Omit all images. Write out the rest of the material exactly.

☆ ☆ ☆

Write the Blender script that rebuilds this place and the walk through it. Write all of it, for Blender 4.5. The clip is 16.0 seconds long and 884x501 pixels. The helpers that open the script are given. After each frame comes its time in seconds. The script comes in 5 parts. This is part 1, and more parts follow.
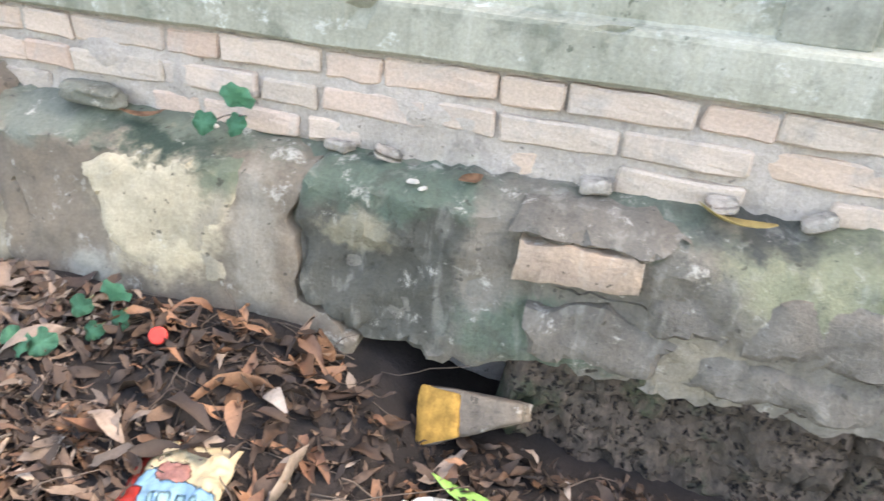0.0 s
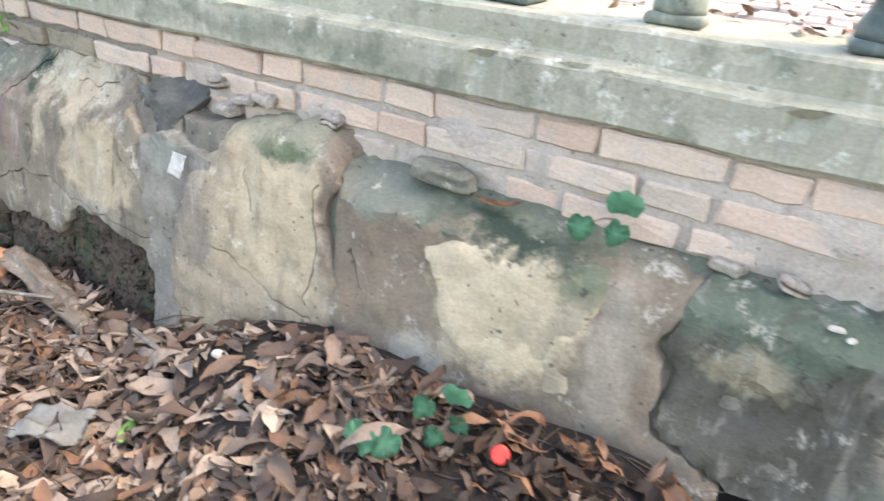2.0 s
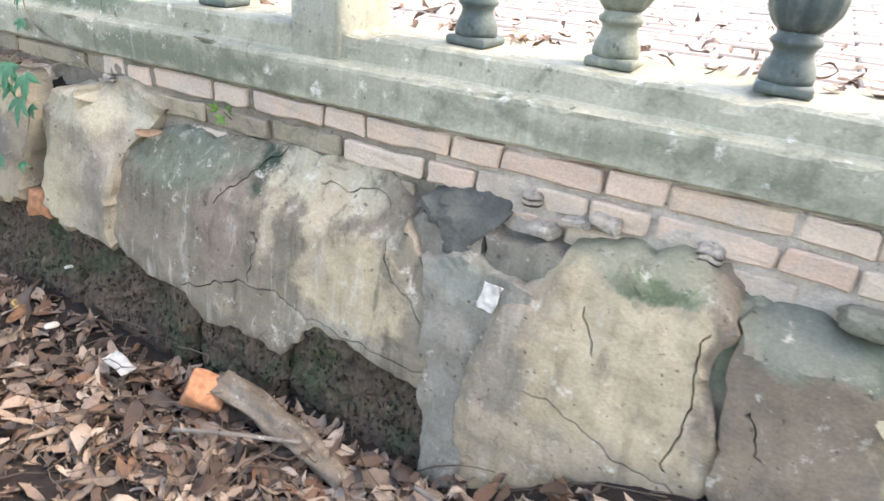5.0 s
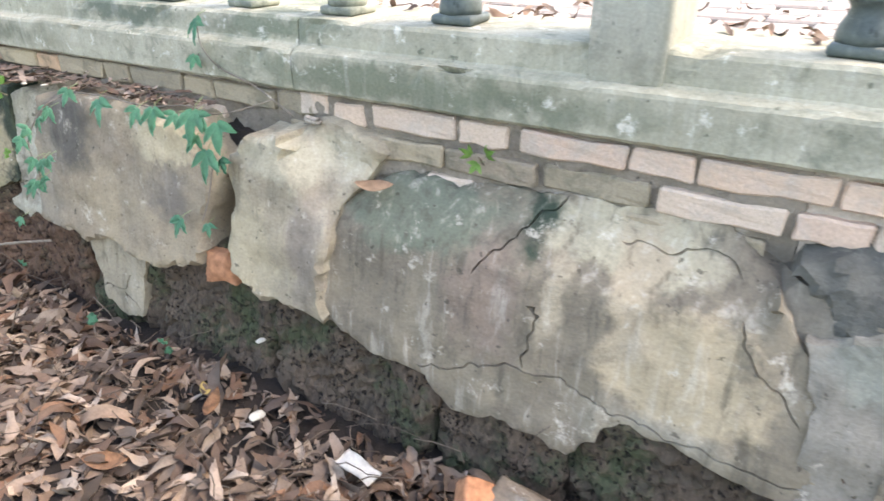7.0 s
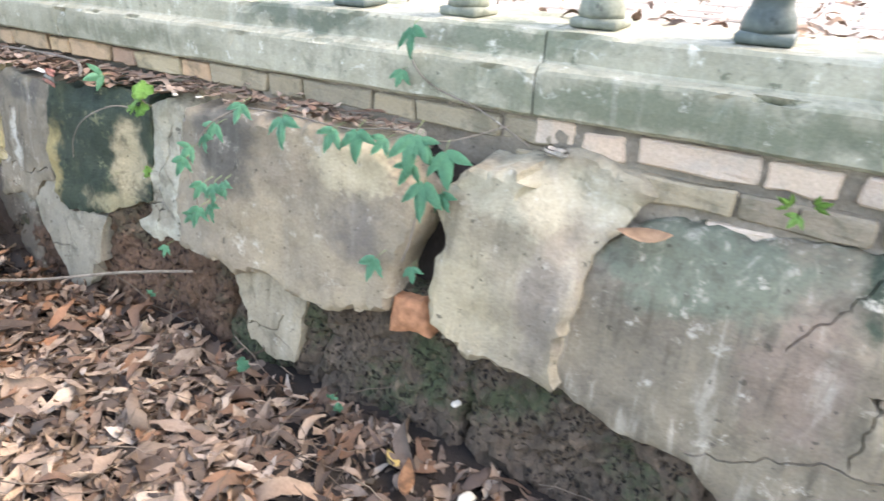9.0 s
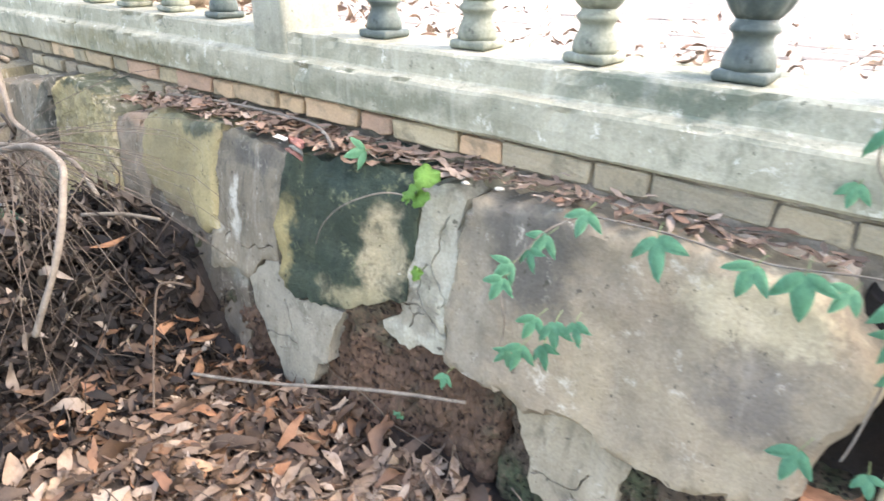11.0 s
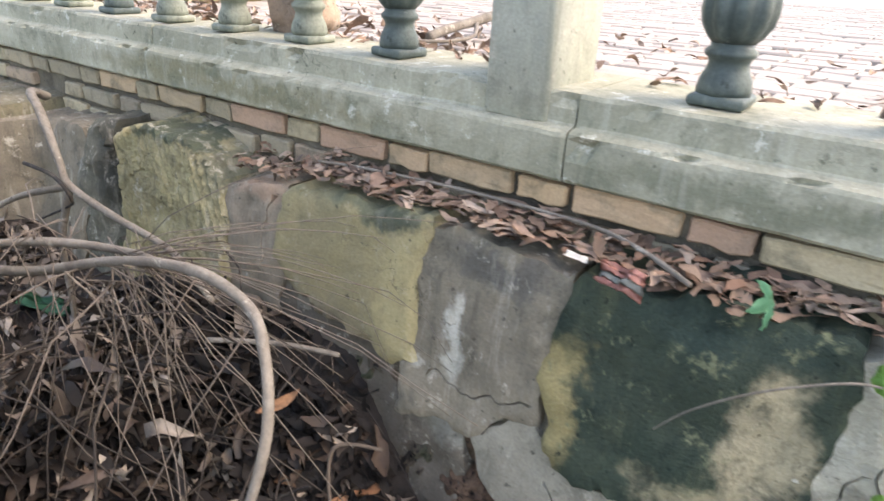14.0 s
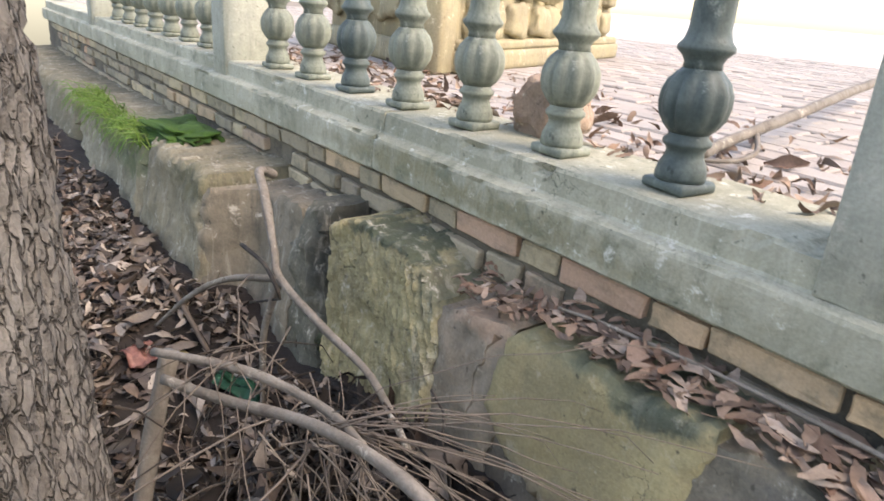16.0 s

☆ ☆ ☆

Worked answer:
Write the Blender script that rebuilds this place and the walk through it. Write all of it, for Blender 4.5. The clip is 16.0 seconds long and 884x501 pixels. The helpers that open the script are given. After each frame comes its time in seconds. The script comes in 5 parts. This is part 1, and more parts follow.
0.0 s
2.0 s
5.0 s
7.0 s
9.0 s
11.0 s
14.0 s
16.0 s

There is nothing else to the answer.